Ghana is strong-armed by wealthier countries to receive this waste, according to sources interviewed in the film, and the clothes arrive by the boatload. The result doesn’t just impact the locals; muddy heaps of garments sit rotting on beaches, polluting our shared seas with microfibers.


It seems we’re making movies only to toss them away, too. Where's the dumping ground for the original films sold for remake? Maybe it’s the back catalogues on streaming platforms, which – as anyone who has scrolled for something to watch on a Friday night knows – feel a little like an impenetrable pile of used clothes on a Ghanaian beach. 

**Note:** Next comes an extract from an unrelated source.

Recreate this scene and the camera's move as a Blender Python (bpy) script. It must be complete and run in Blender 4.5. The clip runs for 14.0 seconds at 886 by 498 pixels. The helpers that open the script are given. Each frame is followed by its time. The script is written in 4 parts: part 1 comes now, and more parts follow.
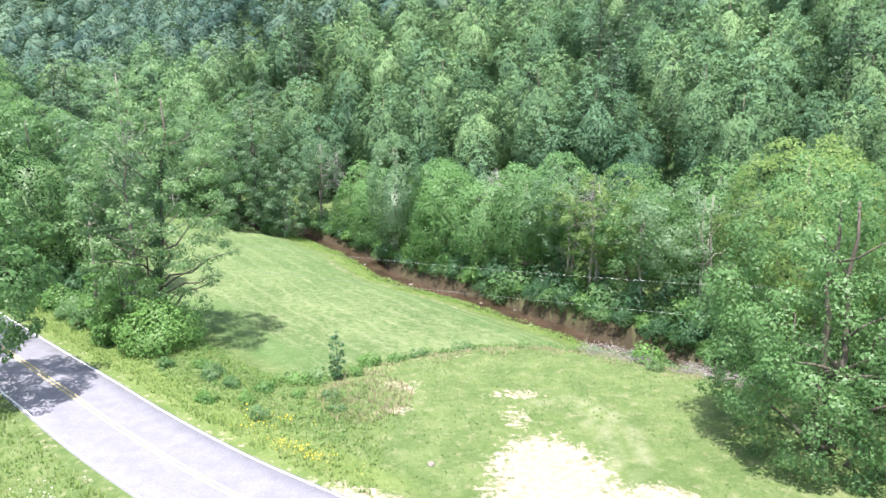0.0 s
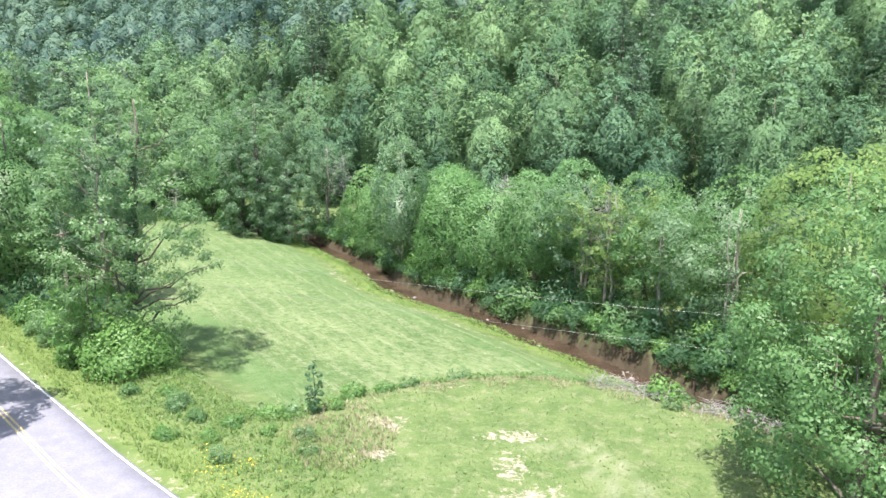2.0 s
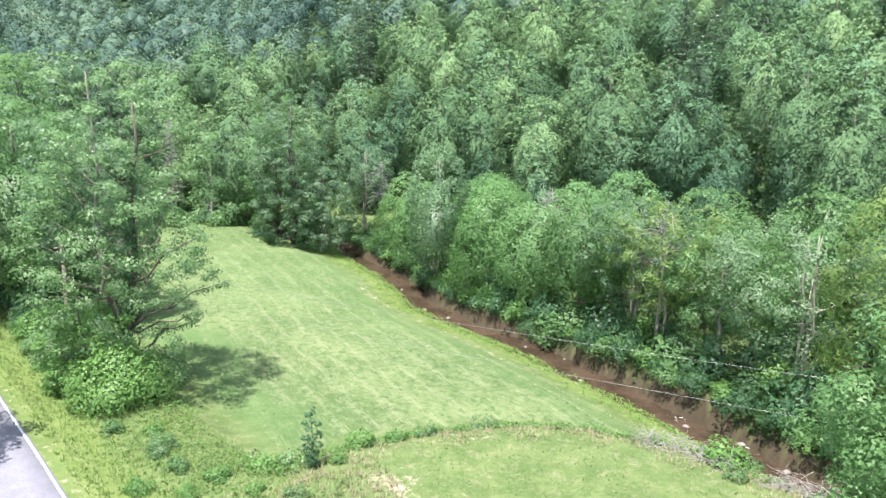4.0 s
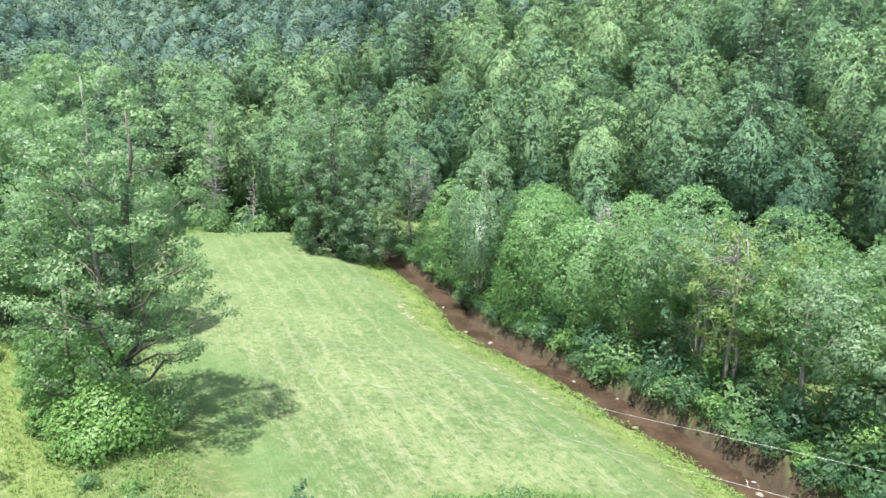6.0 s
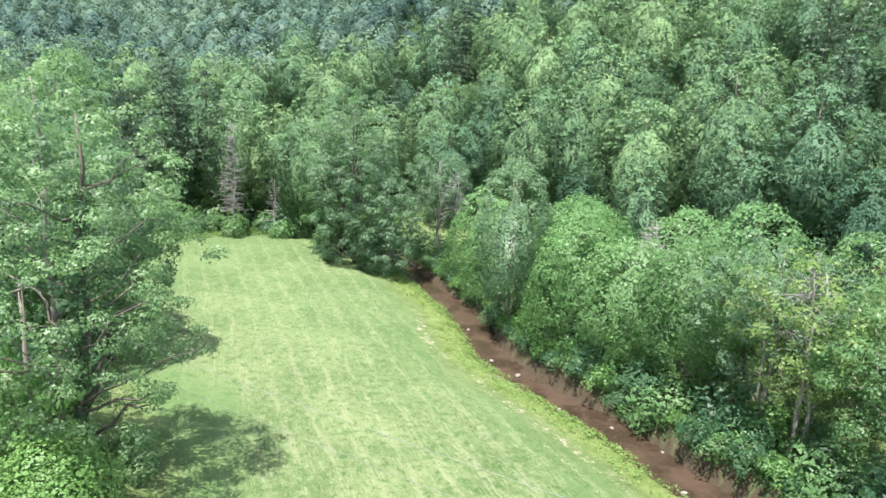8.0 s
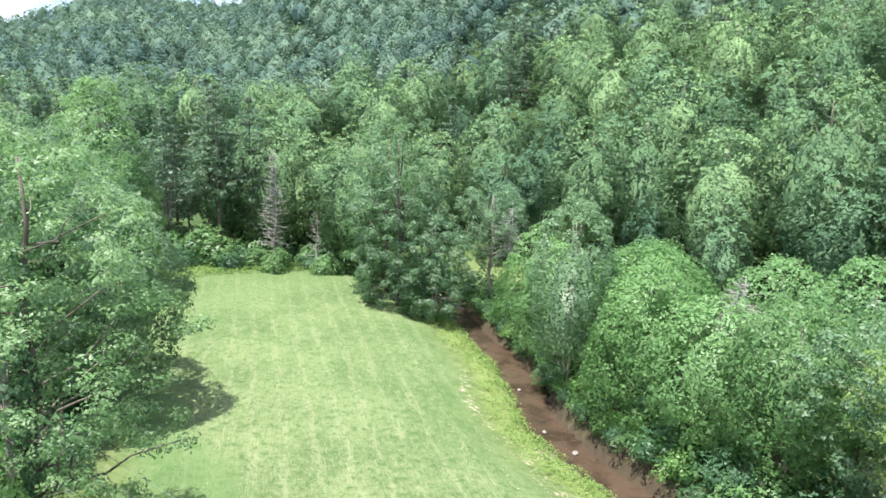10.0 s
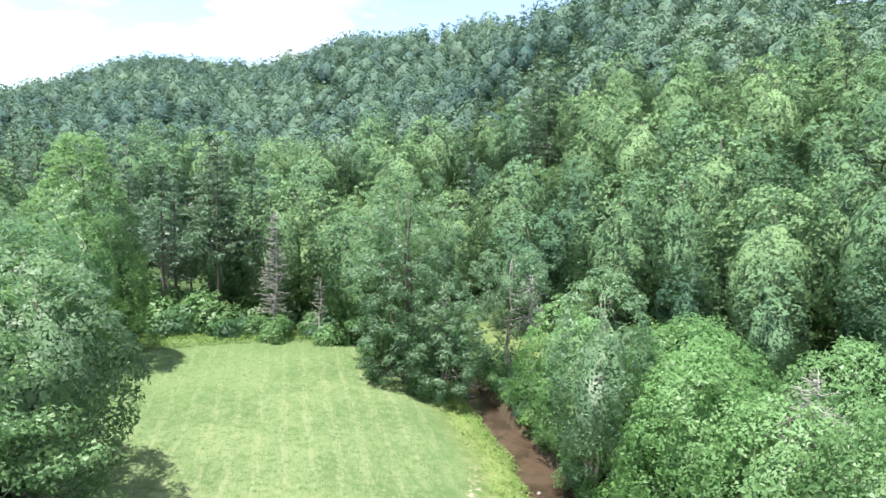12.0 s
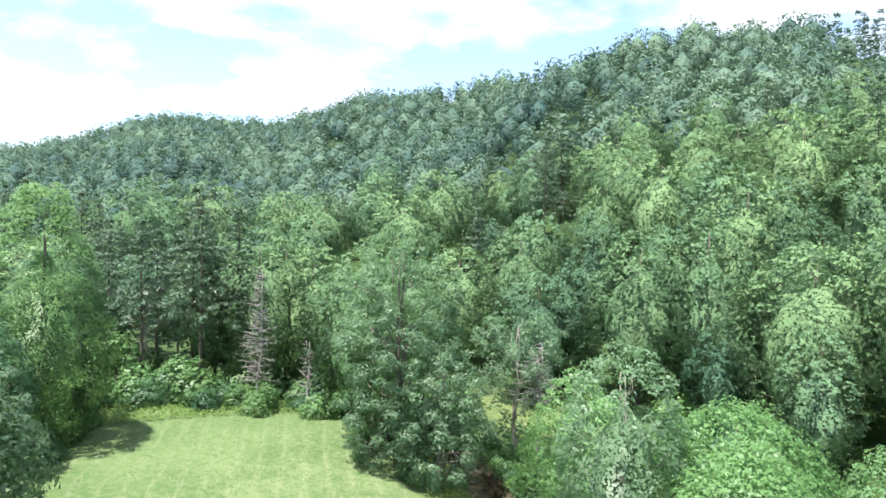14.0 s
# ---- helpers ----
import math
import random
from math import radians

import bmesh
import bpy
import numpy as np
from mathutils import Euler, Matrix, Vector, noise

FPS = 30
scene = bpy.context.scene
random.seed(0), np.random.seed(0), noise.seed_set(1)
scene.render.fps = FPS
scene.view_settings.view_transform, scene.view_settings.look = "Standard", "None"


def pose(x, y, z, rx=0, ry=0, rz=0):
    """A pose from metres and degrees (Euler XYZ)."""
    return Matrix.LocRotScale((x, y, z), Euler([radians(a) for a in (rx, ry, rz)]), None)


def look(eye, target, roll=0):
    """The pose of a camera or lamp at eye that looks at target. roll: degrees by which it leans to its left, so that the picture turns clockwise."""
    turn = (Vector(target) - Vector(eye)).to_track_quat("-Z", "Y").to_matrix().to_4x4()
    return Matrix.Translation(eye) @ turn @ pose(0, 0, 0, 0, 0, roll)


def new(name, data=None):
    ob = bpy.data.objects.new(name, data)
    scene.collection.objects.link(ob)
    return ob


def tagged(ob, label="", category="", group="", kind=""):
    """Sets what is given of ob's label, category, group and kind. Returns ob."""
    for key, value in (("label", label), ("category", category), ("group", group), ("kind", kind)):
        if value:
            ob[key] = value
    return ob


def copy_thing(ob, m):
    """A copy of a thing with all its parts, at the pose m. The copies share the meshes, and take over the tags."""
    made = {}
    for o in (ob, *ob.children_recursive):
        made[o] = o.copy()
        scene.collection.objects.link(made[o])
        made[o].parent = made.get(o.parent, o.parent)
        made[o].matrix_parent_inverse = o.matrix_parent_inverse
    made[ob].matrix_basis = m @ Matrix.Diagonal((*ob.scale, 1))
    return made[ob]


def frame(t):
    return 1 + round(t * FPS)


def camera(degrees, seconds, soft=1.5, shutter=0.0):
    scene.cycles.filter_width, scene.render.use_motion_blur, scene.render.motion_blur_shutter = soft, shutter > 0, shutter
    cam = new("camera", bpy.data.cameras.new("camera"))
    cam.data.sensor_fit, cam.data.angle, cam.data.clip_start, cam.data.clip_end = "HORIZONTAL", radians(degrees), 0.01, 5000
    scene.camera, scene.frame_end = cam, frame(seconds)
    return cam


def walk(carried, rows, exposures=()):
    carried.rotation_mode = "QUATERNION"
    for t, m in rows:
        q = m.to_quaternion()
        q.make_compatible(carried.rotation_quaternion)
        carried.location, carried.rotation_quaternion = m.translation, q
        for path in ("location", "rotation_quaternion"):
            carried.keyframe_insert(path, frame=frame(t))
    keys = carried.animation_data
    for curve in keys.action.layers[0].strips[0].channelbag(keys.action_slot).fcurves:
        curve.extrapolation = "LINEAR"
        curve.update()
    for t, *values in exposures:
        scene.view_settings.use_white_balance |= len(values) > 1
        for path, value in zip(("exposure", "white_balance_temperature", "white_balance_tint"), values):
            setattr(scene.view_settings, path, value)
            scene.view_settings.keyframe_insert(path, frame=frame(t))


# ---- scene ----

I could be muddying my own waters with this analogy, but I think the parallel is there. 


In Brandy Hellville, an interviewee calls the situation in Ghana and the working conditions in some international production facilities, which especially impact women, a continuation of colonialism. In the film industry, when it used to be mostly Hollywood remaking international, non-English language films, people often decried an imperialist dynamic at work.


Local-language remakes like Love, Divided might reveal less of a one-way industry structure, but they underscore that Hollywood is still the only consistently global film producer and distributor. 


What seems like a juicy business proposal for local businesses and talents, as the new Cannes market highlights, also feels like a somewhat bizarre cultural one, especially in this globalized day and age, where dubbing is increasingly an option on streaming services. If subtitles are no longer the main barrier for people not to watch films and series from other countries, what’s stopping us? 


Who are the victims of the fast fashion of film? I’d suggest we all are. Echo chambers exist in entertainment, too. The more we limit ourselves to our own ideas and stories, the less we know about each other. Maybe, as with our polluted oceans, we all lose out when we only think, act – and watch – locally.